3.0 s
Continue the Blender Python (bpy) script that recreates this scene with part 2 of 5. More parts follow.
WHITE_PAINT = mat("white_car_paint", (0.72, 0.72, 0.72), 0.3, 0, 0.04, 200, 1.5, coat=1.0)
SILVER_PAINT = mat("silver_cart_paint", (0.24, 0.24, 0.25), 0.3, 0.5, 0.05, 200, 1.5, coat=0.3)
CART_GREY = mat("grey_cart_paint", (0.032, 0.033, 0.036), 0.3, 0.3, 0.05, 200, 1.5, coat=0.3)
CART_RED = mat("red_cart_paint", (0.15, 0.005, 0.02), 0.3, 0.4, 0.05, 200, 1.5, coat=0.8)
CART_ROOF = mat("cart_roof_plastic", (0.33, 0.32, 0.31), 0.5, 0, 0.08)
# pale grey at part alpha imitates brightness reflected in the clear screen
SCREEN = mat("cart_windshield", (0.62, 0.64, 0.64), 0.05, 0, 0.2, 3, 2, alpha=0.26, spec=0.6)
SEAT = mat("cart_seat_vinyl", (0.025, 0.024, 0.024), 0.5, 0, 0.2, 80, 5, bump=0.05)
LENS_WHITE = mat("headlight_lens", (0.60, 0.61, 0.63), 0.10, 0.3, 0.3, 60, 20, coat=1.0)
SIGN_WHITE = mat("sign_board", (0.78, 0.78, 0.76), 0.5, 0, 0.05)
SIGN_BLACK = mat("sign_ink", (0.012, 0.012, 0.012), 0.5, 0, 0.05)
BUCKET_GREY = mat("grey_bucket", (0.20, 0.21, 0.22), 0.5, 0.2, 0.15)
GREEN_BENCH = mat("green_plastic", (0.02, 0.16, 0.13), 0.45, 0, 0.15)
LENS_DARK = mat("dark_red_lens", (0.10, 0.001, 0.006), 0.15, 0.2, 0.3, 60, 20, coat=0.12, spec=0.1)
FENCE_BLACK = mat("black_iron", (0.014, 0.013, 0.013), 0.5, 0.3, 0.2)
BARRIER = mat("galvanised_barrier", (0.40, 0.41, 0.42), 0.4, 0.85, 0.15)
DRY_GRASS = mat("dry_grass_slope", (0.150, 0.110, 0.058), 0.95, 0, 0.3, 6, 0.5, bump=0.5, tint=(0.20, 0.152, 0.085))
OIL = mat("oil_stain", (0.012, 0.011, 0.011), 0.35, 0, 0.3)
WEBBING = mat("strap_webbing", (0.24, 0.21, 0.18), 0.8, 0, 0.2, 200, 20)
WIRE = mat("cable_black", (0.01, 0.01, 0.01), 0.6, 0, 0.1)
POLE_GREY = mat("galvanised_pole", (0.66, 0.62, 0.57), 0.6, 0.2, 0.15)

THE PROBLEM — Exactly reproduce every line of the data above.

WRITTEN ANSWER —
3.0 s
Continue the Blender Python (bpy) script that recreates this scene with part 2 of 5. More parts follow.
WHITE_PAINT = mat("white_car_paint", (0.72, 0.72, 0.72), 0.3, 0, 0.04, 200, 1.5, coat=1.0)
SILVER_PAINT = mat("silver_cart_paint", (0.24, 0.24, 0.25), 0.3, 0.5, 0.05, 200, 1.5, coat=0.3)
CART_GREY = mat("grey_cart_paint", (0.032, 0.033, 0.036), 0.3, 0.3, 0.05, 200, 1.5, coat=0.3)
CART_RED = mat("red_cart_paint", (0.15, 0.005, 0.02), 0.3, 0.4, 0.05, 200, 1.5, coat=0.8)
CART_ROOF = mat("cart_roof_plastic", (0.33, 0.32, 0.31), 0.5, 0, 0.08)
# pale grey at part alpha imitates brightness reflected in the clear screen
SCREEN = mat("cart_windshield", (0.62, 0.64, 0.64), 0.05, 0, 0.2, 3, 2, alpha=0.26, spec=0.6)
SEAT = mat("cart_seat_vinyl", (0.025, 0.024, 0.024), 0.5, 0, 0.2, 80, 5, bump=0.05)
LENS_WHITE = mat("headlight_lens", (0.60, 0.61, 0.63), 0.10, 0.3, 0.3, 60, 20, coat=1.0)
SIGN_WHITE = mat("sign_board", (0.78, 0.78, 0.76), 0.5, 0, 0.05)
SIGN_BLACK = mat("sign_ink", (0.012, 0.012, 0.012), 0.5, 0, 0.05)
BUCKET_GREY = mat("grey_bucket", (0.20, 0.21, 0.22), 0.5, 0.2, 0.15)
GREEN_BENCH = mat("green_plastic", (0.02, 0.16, 0.13), 0.45, 0, 0.15)
LENS_DARK = mat("dark_red_lens", (0.10, 0.001, 0.006), 0.15, 0.2, 0.3, 60, 20, coat=0.12, spec=0.1)
FENCE_BLACK = mat("black_iron", (0.014, 0.013, 0.013), 0.5, 0.3, 0.2)
BARRIER = mat("galvanised_barrier", (0.40, 0.41, 0.42), 0.4, 0.85, 0.15)
DRY_GRASS = mat("dry_grass_slope", (0.150, 0.110, 0.058), 0.95, 0, 0.3, 6, 0.5, bump=0.5, tint=(0.20, 0.152, 0.085))
OIL = mat("oil_stain", (0.012, 0.011, 0.011), 0.35, 0, 0.3)
WEBBING = mat("strap_webbing", (0.24, 0.21, 0.18), 0.8, 0, 0.2, 200, 20)
WIRE = mat("cable_black", (0.01, 0.01, 0.01), 0.6, 0, 0.1)
POLE_GREY = mat("galvanised_pole", (0.66, 0.62, 0.57), 0.6, 0.2, 0.15)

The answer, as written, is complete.